▶ [Task to carry out]
Give the data below again exactly as it stands. Omit the pictures.

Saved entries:
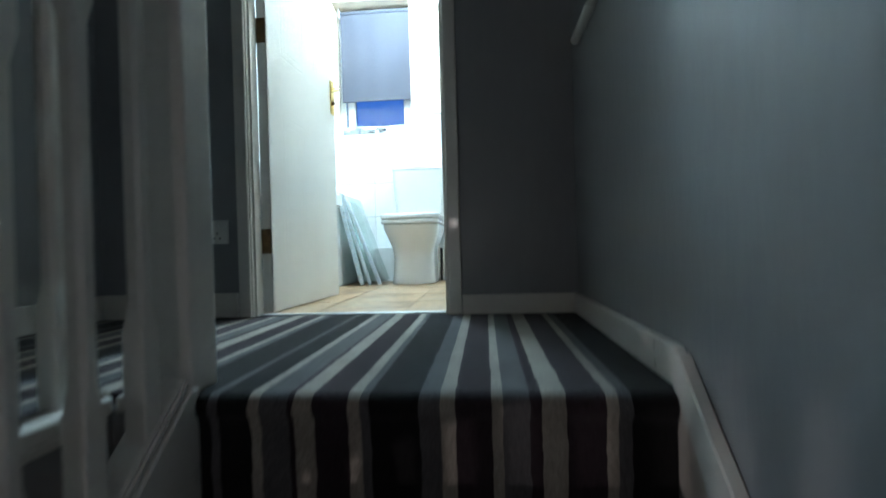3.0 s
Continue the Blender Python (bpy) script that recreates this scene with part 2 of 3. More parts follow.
CARPET = carpet_material()
GREY_PAINT = surface("grey_wall_paint", (0.28, 0.288, 0.298), 0.34, vary=0.06, big=2.2, fine=42, bump=0.35, depth=0.0022, stretch=(1, 1, 0.3), rvary=0.14)
GREY_PAINT.node_tree.nodes["Principled BSDF"].inputs["Specular IOR Level"].default_value = 0.36
CREAM = surface("cream_wall_paint", (0.71, 0.595, 0.475), 0.6, vary=0.05, big=1.5, fine=160, bump=0.15, depth=0.001)
CEIL = surface("white_ceiling_paint", (0.72, 0.71, 0.69), 0.8, vary=0.05, fine=90, bump=0.3, depth=0.002)
ARTEX = surface("stippled_ceiling_plaster", (0.6, 0.54, 0.46), 0.85, vary=0.12, fine=70, bump=0.9, depth=0.006)
GLOSS = surface("white_gloss_paint", (0.74, 0.71, 0.66), 0.3, vary=0.06, big=5, fine=90, bump=0.15, depth=0.001, coat=0.2)
DOOR_PAINT = surface("white_woodgrain_door_paint", (0.70, 0.69, 0.67), 0.42, vary=0.04, big=3, fine=40, bump=0.35, depth=0.0012, stretch=(9, 9, 0.6))
TILE = surface("white_ceramic_tile", (0.80, 0.815, 0.815), 0.13, vary=0.035, big=4, fine=22, bump=0.06, depth=0.001, stretch=(3.0, 3.0, 0.25), rvary=0.06, piece=0.05)
GROUT = surface("grey_tile_grout", (0.34, 0.305, 0.27), 0.9, vary=0.2, big=6, fine=120, bump=0.4)
SILICONE = surface("white_sealant", (0.75, 0.75, 0.73), 0.4, vary=0.05)
CERAMIC = surface("white_vitreous_china", (0.70, 0.70, 0.695), 0.022, vary=0.015, bump=0.0, rvary=0.008)
LID = surface("white_moulded_plastic", (0.78, 0.79, 0.80), 0.09, vary=0.015, bump=0.0, rvary=0.03)
ACRYLIC = surface("white_bath_acrylic", (0.76, 0.77, 0.80), 0.14, vary=0.02, bump=0.0, rvary=0.05)
UPVC = surface("white_window_plastic", (0.78, 0.79, 0.80), 0.25, vary=0.03, bump=0.02, rvary=0.05)
CHROME = surface("polished_chrome", (0.45, 0.46, 0.47), 0.08, metal=1.0, vary=0.06, big=20, bump=0.0, rvary=0.05)
ALU = surface("satin_aluminium", (0.66, 0.68, 0.69), 0.42, metal=0.75, vary=0.1, bump=0.05)
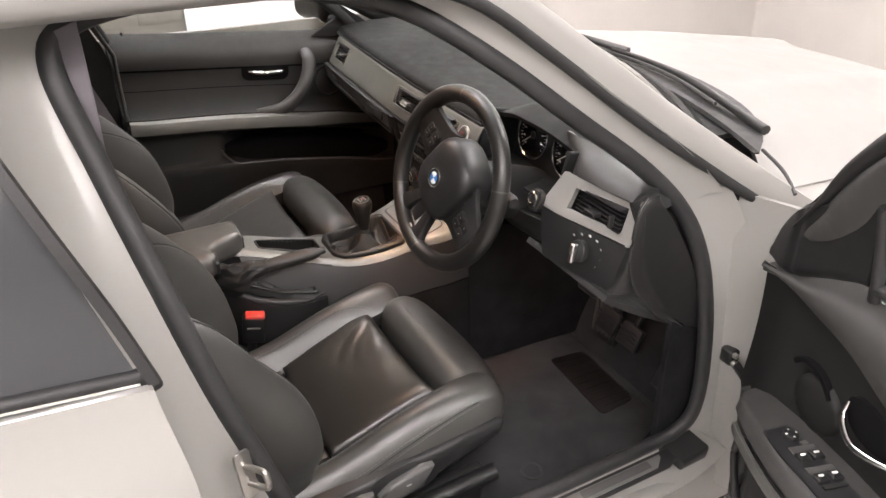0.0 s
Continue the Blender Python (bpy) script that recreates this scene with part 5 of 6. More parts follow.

▶ [Exercise solution]
3.0 s
Continue the Blender Python (bpy) script that recreates this scene with part 2 of 3. More parts follow.
CARPET = carpet_material()
GREY_PAINT = surface("grey_wall_paint", (0.28, 0.288, 0.298), 0.34, vary=0.06, big=2.2, fine=42, bump=0.35, depth=0.0022, stretch=(1, 1, 0.3), rvary=0.14)
GREY_PAINT.node_tree.nodes["Principled BSDF"].inputs["Specular IOR Level"].default_value = 0.36
CREAM = surface("cream_wall_paint", (0.71, 0.595, 0.475), 0.6, vary=0.05, big=1.5, fine=160, bump=0.15, depth=0.001)
CEIL = surface("white_ceiling_paint", (0.72, 0.71, 0.69), 0.8, vary=0.05, fine=90, bump=0.3, depth=0.002)
ARTEX = surface("stippled_ceiling_plaster", (0.6, 0.54, 0.46), 0.85, vary=0.12, fine=70, bump=0.9, depth=0.006)
GLOSS = surface("white_gloss_paint", (0.74, 0.71, 0.66), 0.3, vary=0.06, big=5, fine=90, bump=0.15, depth=0.001, coat=0.2)
DOOR_PAINT = surface("white_woodgrain_door_paint", (0.70, 0.69, 0.67), 0.42, vary=0.04, big=3, fine=40, bump=0.35, depth=0.0012, stretch=(9, 9, 0.6))
TILE = surface("white_ceramic_tile", (0.80, 0.815, 0.815), 0.13, vary=0.035, big=4, fine=22, bump=0.06, depth=0.001, stretch=(3.0, 3.0, 0.25), rvary=0.06, piece=0.05)
GROUT = surface("grey_tile_grout", (0.34, 0.305, 0.27), 0.9, vary=0.2, big=6, fine=120, bump=0.4)
SILICONE = surface("white_sealant", (0.75, 0.75, 0.73), 0.4, vary=0.05)
CERAMIC = surface("white_vitreous_china", (0.70, 0.70, 0.695), 0.022, vary=0.015, bump=0.0, rvary=0.008)
LID = surface("white_moulded_plastic", (0.78, 0.79, 0.80), 0.09, vary=0.015, bump=0.0, rvary=0.03)
ACRYLIC = surface("white_bath_acrylic", (0.76, 0.77, 0.80), 0.14, vary=0.02, bump=0.0, rvary=0.05)
UPVC = surface("white_window_plastic", (0.78, 0.79, 0.80), 0.25, vary=0.03, bump=0.02, rvary=0.05)
CHROME = surface("polished_chrome", (0.45, 0.46, 0.47), 0.08, metal=1.0, vary=0.06, big=20, bump=0.0, rvary=0.05)
ALU = surface("satin_aluminium", (0.66, 0.68, 0.69), 0.42, metal=0.75, vary=0.1, bump=0.05)
0.0 s
Continue the Blender Python (bpy) script that recreates this scene with part 5 of 6. More parts follow.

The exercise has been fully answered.